As a party document put it: “Transformation of the state entails, first and foremost, extending the power of the national liberation movement over all levers of power: the army, the police, the bureaucracy, intelligence structures, the judiciary, parastatals, and agencies such as regulatory bodies, the public broadcaster, the central bank and so on.”

A more succinct exposition of state capture would be hard to imagine. Alongside this was a raft of policies — foremost being empowerment — that helped to build a patronage network.

The gaudy malfeasance of the past decade notwithstanding, this model has not been abandoned. It was with dismay that one watched President Cyril Ramaphosa defend cadre deployment to the Zondo commission. Cadre deployment, evidently and unconscionably, continues.

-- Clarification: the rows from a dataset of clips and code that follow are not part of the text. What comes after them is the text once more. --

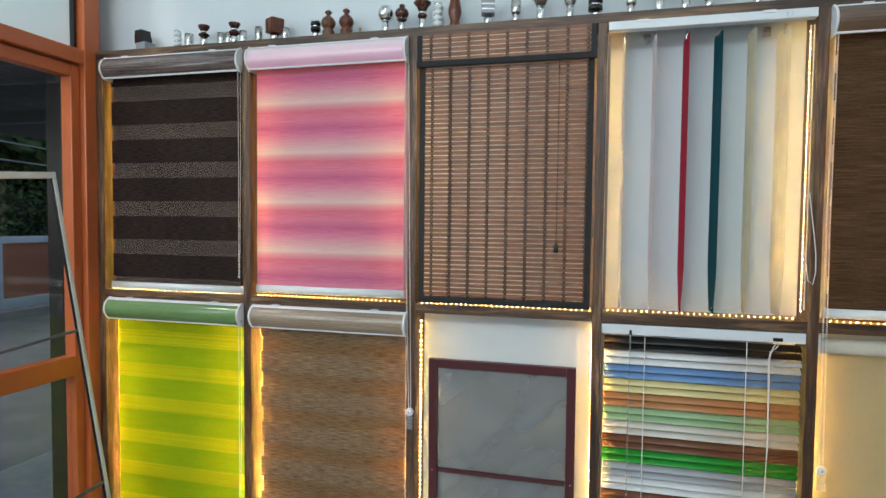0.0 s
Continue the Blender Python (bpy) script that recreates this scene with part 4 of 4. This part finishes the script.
thing("ground", box(bmesh.new(), -300, LEFT - 0.1, -300, 300, -0.40, -0.20), noisy("earth", (0.10, 0.12, 0.06), (0.18, 0.19, 0.12), 6), "grassy earth stretching away", "ground", "", "structure")
thing("road", box(bmesh.new(), -9.3, -3.6, -120, 120, -0.26, -0.16), noisy("asphalt", (0.17, 0.18, 0.19), (0.23, 0.24, 0.25), 40), "grey asphalt street", "road", "", "structure")
thing("pavement", box(bmesh.new(), -3.6, LEFT - 0.1, -40, 40, -0.26, -0.08), noisy("concrete", (0.32, 0.33, 0.31), (0.45, 0.455, 0.43), 14), "worn concrete apron before the shop", "pavement", "", "structure")
thing("kerb", soft_box(-9.6, -9.3, -120, 120, -0.26, -0.02, 0.02), noisy("kerb_stone", (0.25, 0.25, 0.24), (0.38, 0.38, 0.36), 12), "pale stone kerb", "kerb", "", "structure")
fence = root("garden_wall", pose(-10.3, 0, -0.2), "white-posted garden wall with orange brick panels", "wall")
WPOST = noisy("weathered_white_paint", (0.62, 0.66, 0.68), (0.74, 0.78, 0.80), 9)
n = Nodes("orange_brick")
BR = n.done(n.surf(n.node("ShaderNodeTexBrick", {"Vector": n.scaled(n.coords(), (1, 1, 1), (radians(90), 0, radians(90))), "Color1": (0.50, 0.19, 0.10, 1), "Color2": (0.42, 0.155, 0.08, 1), "Mortar": (0.34, 0.18, 0.12, 1), "Scale": 4.0, "Mortar Size": 0.012, "Row Height": 0.3, "Brick Width": 0.9}), 0.85))
part("coping", soft_box(-0.14, 0.14, -10, 26, 1.24, 1.36, 0.02), WPOST, fence)
part("plinth", soft_box(-0.12, 0.12, -10, 26, 0, 0.26, 0.02), WPOST, fence)
for k in range(18):
    y = -10 + 2.0 * k + 0.15
    part("post", soft_box(-0.16, 0.16, y - 0.17, y + 0.17, 0.26, 1.24, 0.02), WPOST, fence)
    part("brick_panel", box(bmesh.new(), -0.07, 0.07, y + 0.17, y + 1.83, 0.26, 1.24), BR, fence)


def foliage(name, label, spots, count, leaf, mat, seed):
    rnd = random.Random(seed)
    verts, faces = [], []
    for _ in range(count):
        cx, cy, cz, rx, ry, rz = rnd.choice(spots)
        d = Vector((rnd.gauss(0, 1), rnd.gauss(0, 1), rnd.gauss(0, 1))).normalized() * rnd.uniform(0.55, 1.08)
        p = Vector((cx + d.x * rx, cy + d.y * ry, cz + d.z * rz))
        e = Euler((rnd.uniform(0, 6.28), rnd.uniform(0, 6.28), rnd.uniform(0, 6.28))).to_matrix()
        s = leaf * rnd.uniform(0.6, 1.4)
        o = len(verts)
        verts += [p + e @ Vector(q) * s for q in ((0, -0.5, 0), (0.22, 0, 0.05), (0, 0.5, 0), (-0.22, 0, 0.05))]
        faces.append((o, o + 1, o + 2, o + 3))
    me = bpy.data.meshes.new(name)
    me.from_pydata(verts, [], faces)
    me.materials.append(mat)
    return tagged(new(name, me), label, "foliage", "", "stuff")


n = Nodes("leaf")
rnd_leaf = n.node("ShaderNodeNewGeometry", out="Random Per Island")
lc = n.ramp(rnd_leaf, [(0.0, (0.025, 0.062, 0.018)), (0.6, (0.06, 0.14, 0.04)), (1.0, (0.14, 0.24, 0.08))])
LEAF = n.done(n.blend(0.3, n.surf(lc, 0.5), n.node("ShaderNodeBsdfTranslucent", {"Color": lc})))
rs = random.Random(5)
hedge_spots = [(-11.3 + rs.uniform(-0.4, 0.2), 1.5 + 0.6 * k, 1.4 + rs.uniform(-0.2, 0.2), 0.8, 0.6, 0.9) for k in range(28)]
foliage("hedge", "clipped dark green hedge behind the wall", hedge_spots, 26000, 0.14, LEAF, 1)
tree_spots = [(-14 + rs.uniform(-1.5, 1.5), 2 + rs.uniform(0, 18), rs.uniform(1.8, 6.5), 1.3, 1.3, 1.0) for k in range(80)]
foliage("tree_crowns", "dense dark green tree crowns beyond the hedge", tree_spots, 60000, 0.34, LEAF, 2)
# dark slab added as shade behind the crowns; it also closes gaps of sky
thing("tree_core", soft_box(-16.6, -16.2, -2, 26, -0.2, 8.0, 0.2), noisy("leaf_shade", (0.006, 0.014, 0.006), (0.02, 0.04, 0.016), 2), "dark slab painted as shade behind the trees", "foliage")
# plain dark box in place of the shade inside the hedge
thing("hedge_core", soft_box(-11.8, -11.2, 0, 20, -0.2, 1.9, 0.2), noisy("hedge_shade", (0.006, 0.012, 0.005), (0.016, 0.03, 0.012), 8), "dark box painted as shade inside the hedge", "foliage")
BARK = noisy("bark", (0.05, 0.035, 0.025), (0.11, 0.085, 0.06), 10)
for k in range(5):
    y = 4 + 3.2 * k
    tr = root("street_tree", pose(-14, y, -0.2), "brown tapering street tree with bare lower limbs", "tree", "street trees")
    part("trunk", lathe([(0, 0), (0.26, 0), (0.20, 1.2), (0.16, 3.2), (0.09, 5.2), (0, 5.4)], 10), BARK, tr)
    for q in range(4):
        a = q * 1.7 + k
        part("limb", tube([(0, 0, 2.4 + 0.5 * q), (0.5 * math.cos(a), 0.5 * math.sin(a), 3.0 + 0.5 * q), (1.3 * math.cos(a), 1.3 * math.sin(a), 3.8 + 0.5 * q)], 0.06), BARK, tr)
aw = root("porch_roof", pose(0, 0, 0), "dark corrugated porch roof outside the door", "roof")
n = Nodes("dark_sheet_roof")
RF = n.done(n.surf((0.035, 0.045, 0.05), 0.45))
ridge = [(-3.1 - 2.2 * t / 64, 2.62 - 0.36 * t / 64 + 0.012 * math.cos(t * 1.57)) for t in range(65)]
roof = bmesh.new()
g0 = [roof.verts.new((x, -3, z)) for x, z in ridge]
g1 = [roof.verts.new((x, 9, z)) for x, z in ridge]
g2 = [roof.verts.new((x, -3, z + 0.01)) for x, z in ridge]
g3 = [roof.verts.new((x, 9, z + 0.01)) for x, z in ridge]
for i in range(64):
    roof.faces.new((g0[i], g0[i + 1], g1[i + 1], g1[i]))
    roof.faces.new((g2[i], g3[i], g3[i + 1], g2[i + 1]))
part("sheet", roof, RF, aw)
for y in (1.2, 3.4, 5.6):
    part("rafter", soft_box(-5.25, -3.1, y - 0.04, y + 0.04, 2.15, 2.23, 0.004), RF, aw)
for y in (-2.6, 8.4):
    part("porch_post", soft_box(-5.2, -5.08, y - 0.06, y + 0.06, -0.2, 2.2, 0.01), RF, aw, "dark porch post")
thing("outer_door_jamb", soft_box(-2.06, -1.985, 1.966, 1.993, -0.08, 2.06, 0.004), BLACKMETAL, "weathered black outer door jamb", "door frame", "", "structure")
thing("outer_wall_edge", soft_box(-2.08, -1.985, 1.994, 2.3, -0.08, 2.06, 0.004), WPOST, "white painted outer wall edge", "wall", "", "structure")
line = root("utility_line", pose(-8.6, 0, -0.2), "street utility line with thin grey cables between poles", "utility line")
CABLE = plain("grey_cable", (0.35, 0.37, 0.38), 0.6)
for y in (-6.0, 20.0):
    part("pole", lathe([(0, 0), (0.14, 0), (0.10, 5.2), (0, 5.2)], 12, pose(0, y, 0)), WPOST, line)
for za, zb in ((3.2, 2.95), (2.95, 2.75), (2.65, 2.50)):
    part("cable", tube([(0, -6, za + 0.9), (0, 4, za), (0, 9, zb), (0, 20, zb + 0.3)], 0.012, 5), CABLE, line)

car = root("parked_car", pose(-7.9, 8.62, -0.16), "dark red parked car at the far side of the street", "car")
CARP = plain("dark_red_car_paint", (0.06, 0.008, 0.01), 0.22, 0, 0.05, 5)
bm = extrude_x([(0.0, 0.35), (0.02, 0.75), (0.12, 0.92), (0.5, 1.36), (1.6, 1.42), (2.4, 1.0), (3.6, 0.86), (3.8, 0.6), (3.8, 0.3), (0.05, 0.28)], -0.8, 0.8)
bmesh.ops.bevel(bm, geom=list(bm.edges), offset=0.04, segments=2, affect="EDGES")
part("body", bm, CARP, car)
part("tail_light", soft_box(0.55, 0.78, -0.015, 0.05, 0.70, 0.85, 0.01), plain("red_lens", (0.30, 0.02, 0.015), 0.2), car)
part("rear_window", box(bmesh.new(), -0.62, 0.62, 0.14, 0.46, 0.96, 1.0, pose(0, 0, 0)), BLACKMETAL, car)
for x in (-0.74, 0.74):
    for y in (0.7, 3.0):
        wh = part("wheel", lathe([(0, -0.1), (0.18, -0.1), (0.30, -0.09), (0.31, 0), (0.30, 0.09), (0.18, 0.1), (0, 0.1)], 20, pose(x, y, 0.31, 0, 90, 0)), BLACKMETAL, car)
        part("rim", lathe([(0, -0.11), (0.17, -0.108), (0.17, 0.108), (0, 0.11)], 16, pose(x, y, 0.31, 0, 90, 0)), NICKEL, wh)
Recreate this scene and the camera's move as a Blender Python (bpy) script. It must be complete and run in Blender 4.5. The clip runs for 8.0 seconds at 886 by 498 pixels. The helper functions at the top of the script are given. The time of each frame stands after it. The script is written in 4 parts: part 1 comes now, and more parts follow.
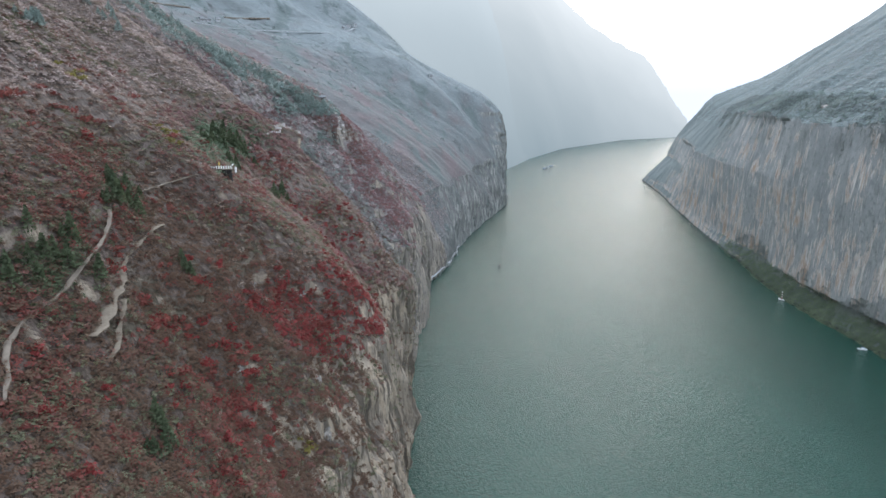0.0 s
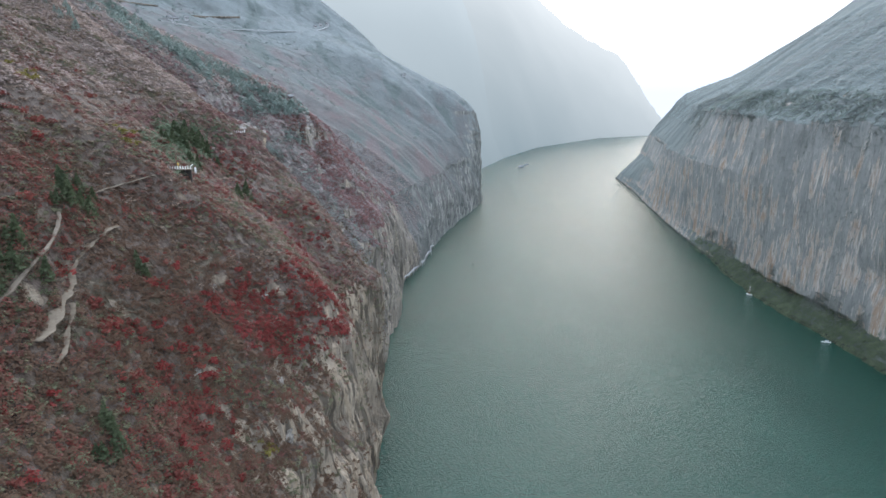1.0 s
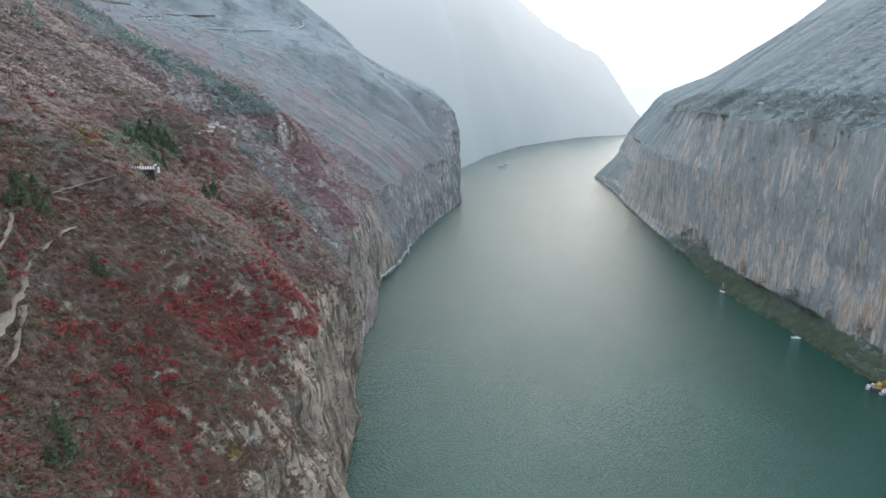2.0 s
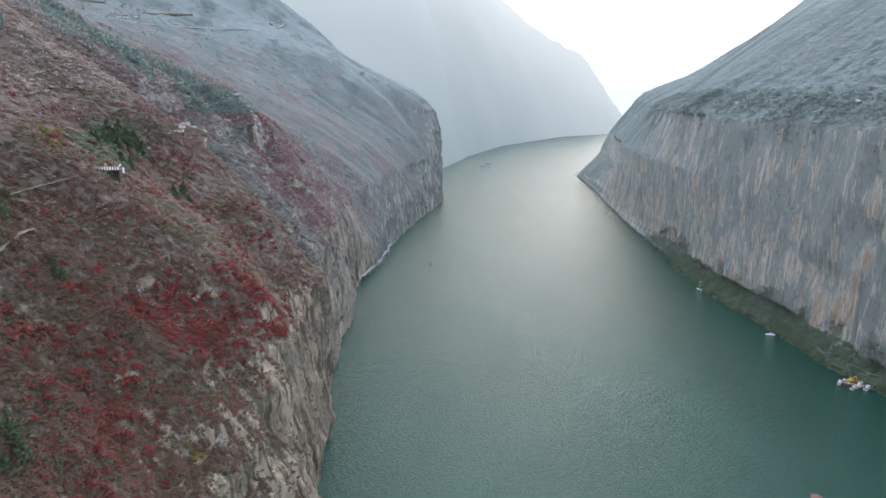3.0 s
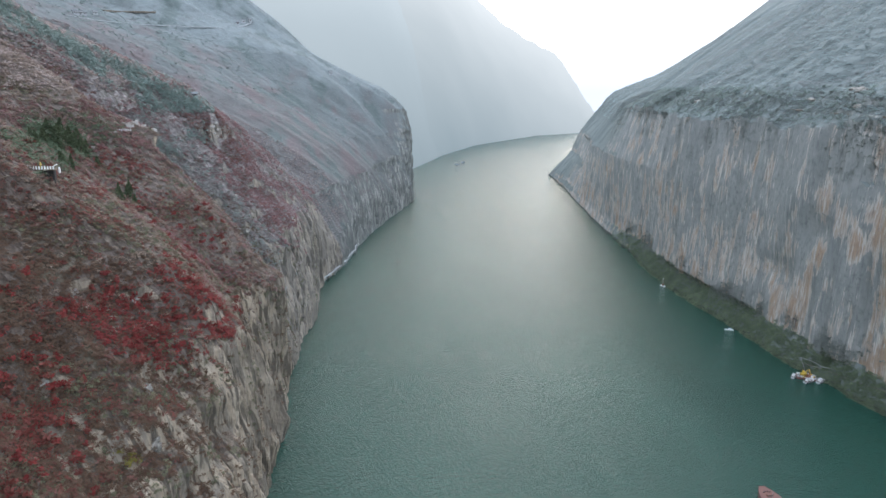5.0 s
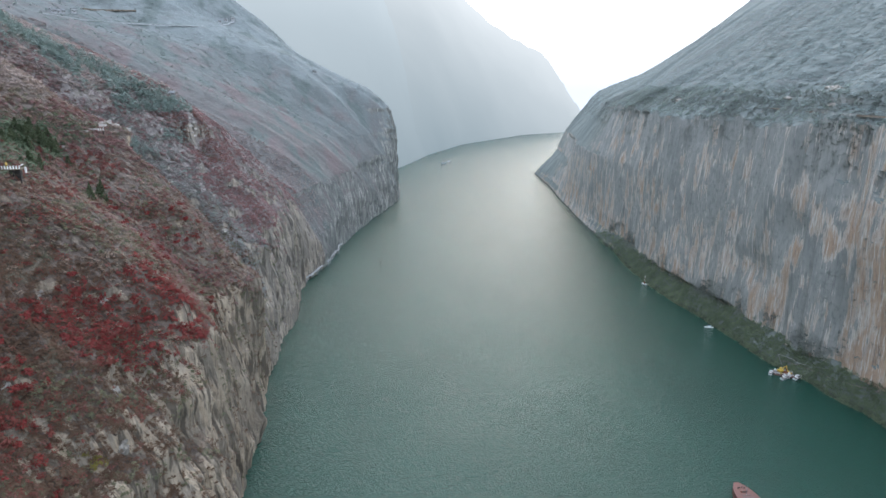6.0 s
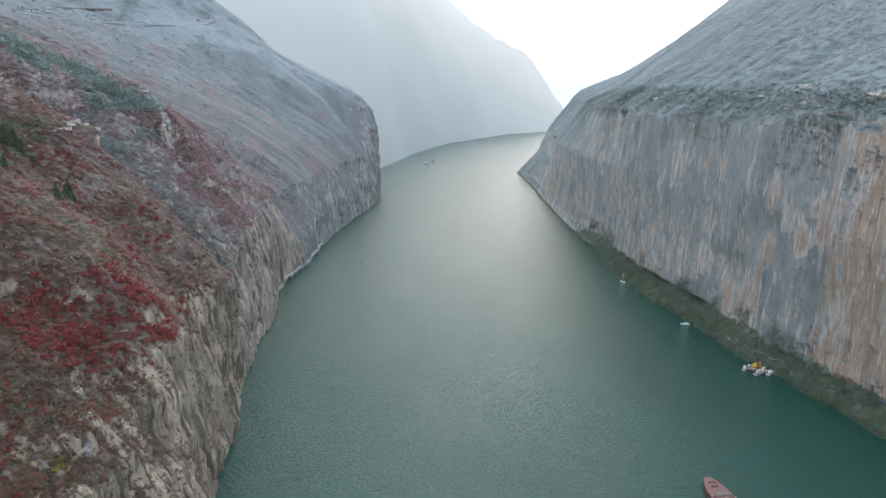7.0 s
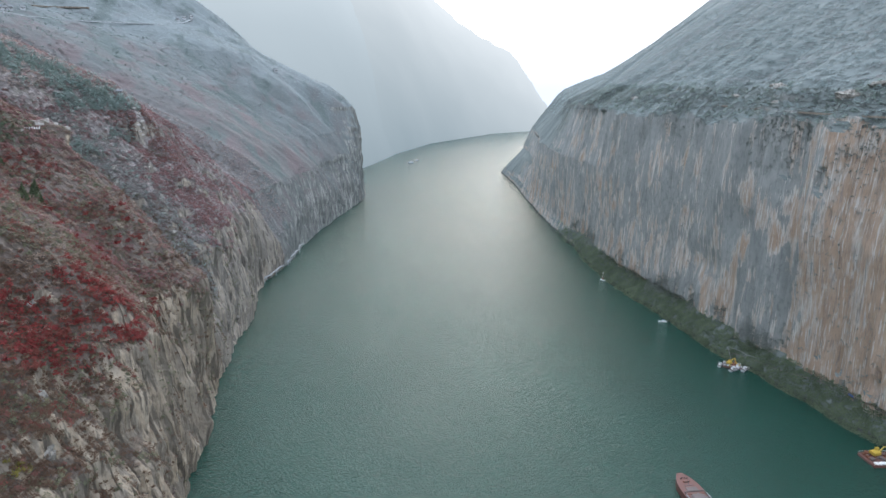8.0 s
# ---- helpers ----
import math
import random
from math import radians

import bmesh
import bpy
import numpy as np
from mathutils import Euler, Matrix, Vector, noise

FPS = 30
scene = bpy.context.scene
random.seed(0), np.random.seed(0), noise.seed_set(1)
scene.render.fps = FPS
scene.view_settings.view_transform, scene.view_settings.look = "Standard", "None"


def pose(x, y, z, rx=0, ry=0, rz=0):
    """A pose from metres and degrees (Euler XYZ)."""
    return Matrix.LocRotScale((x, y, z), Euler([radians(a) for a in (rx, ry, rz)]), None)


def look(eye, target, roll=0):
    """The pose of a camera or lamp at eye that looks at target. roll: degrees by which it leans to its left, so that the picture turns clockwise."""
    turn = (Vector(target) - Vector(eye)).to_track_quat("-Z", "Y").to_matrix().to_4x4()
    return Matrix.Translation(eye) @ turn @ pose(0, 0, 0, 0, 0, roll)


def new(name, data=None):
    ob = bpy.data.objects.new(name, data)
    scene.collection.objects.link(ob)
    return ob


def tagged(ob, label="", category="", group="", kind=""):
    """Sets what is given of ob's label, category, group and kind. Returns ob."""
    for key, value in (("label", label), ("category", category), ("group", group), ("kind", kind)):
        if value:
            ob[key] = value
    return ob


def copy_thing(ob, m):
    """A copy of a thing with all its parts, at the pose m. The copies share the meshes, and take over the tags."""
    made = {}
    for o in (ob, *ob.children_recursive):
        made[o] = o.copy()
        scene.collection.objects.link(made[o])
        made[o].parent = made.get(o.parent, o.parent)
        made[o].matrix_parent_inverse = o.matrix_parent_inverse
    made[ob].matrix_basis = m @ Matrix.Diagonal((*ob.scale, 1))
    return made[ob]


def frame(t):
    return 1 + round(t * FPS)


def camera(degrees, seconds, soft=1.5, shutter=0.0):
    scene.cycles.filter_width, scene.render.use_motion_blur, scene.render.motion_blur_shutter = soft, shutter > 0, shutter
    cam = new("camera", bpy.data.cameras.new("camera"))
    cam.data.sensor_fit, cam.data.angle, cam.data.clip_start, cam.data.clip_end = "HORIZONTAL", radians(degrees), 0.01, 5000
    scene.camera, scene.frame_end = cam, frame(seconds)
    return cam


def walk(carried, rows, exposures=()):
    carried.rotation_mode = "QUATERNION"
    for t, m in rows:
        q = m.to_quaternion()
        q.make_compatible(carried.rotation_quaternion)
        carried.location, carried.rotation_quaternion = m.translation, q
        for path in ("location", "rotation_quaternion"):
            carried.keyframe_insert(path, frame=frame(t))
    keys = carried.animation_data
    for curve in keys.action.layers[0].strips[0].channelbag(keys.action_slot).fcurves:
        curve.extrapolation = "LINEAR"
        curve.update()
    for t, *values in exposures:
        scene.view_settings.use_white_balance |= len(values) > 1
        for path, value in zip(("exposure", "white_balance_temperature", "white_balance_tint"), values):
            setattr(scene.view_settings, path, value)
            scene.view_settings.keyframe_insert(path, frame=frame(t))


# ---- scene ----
cam = camera(70.0, 8.0, soft=1.5, shutter=0.3)
PATH = [
    (0, (0.00, 0.00, 200.57), (0.00, 97.02, 176.34), 0.97),
    (0.5, (3.42, 0.08, 200.73), (5.17, 97.06, 176.42), 0.92),
    (1, (6.98, 0.33, 200.46), (10.27, 97.27, 176.16), 0.83),
    (1.5, (10.54, 0.16, 200.47), (15.20, 97.05, 176.14), 0.85),
    (3, (21.73, 0.24, 200.48), (29.81, 96.88, 176.09), 0.84),
    (3.5, (25.19, 0.44, 200.36), (34.21, 97.00, 175.97), 0.84),
    (4, (29.17, 0.20, 200.22), (39.00, 96.68, 175.85), 0.81),
    (4.5, (32.82, 0.16, 200.11), (43.41, 96.56, 175.71), 0.82),
    (6, (43.50, -0.06, 199.71), (56.57, 96.01, 175.21), 0.80),
    (6.5, (47.33, -0.38, 199.72), (61.34, 95.55, 175.17), 0.79),
    (7, (50.82, -1.17, 199.23), (66.02, 94.58, 174.71), 0.76),
    (7.5, (54.60, -1.92, 199.05), (70.82, 93.66, 174.51), 0.73),
    (8, (58.38, -2.35, 198.89), (75.53, 93.07, 174.34), 0.75),
]
walk(cam, [(t, look(eye, target, roll)) for t, eye, target, roll in PATH])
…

Meanwhile, a steady stream of policy proposals suggest vesting ever more power and resources in the hands of the state. Think National Health Insurance, expropriation without compensation, and now the idea of a mandatory pension contribution.

Given the record of the state’s, and governing party’s, refusal to back away from practices that have already caused such immense harm, it’s hard to have confidence in the outcome.

As things stand we are looking at a new round of state capture, one fuelled by the direct confiscation and prescription of private assets. Its impact could be more damaging than anything experienced thus far.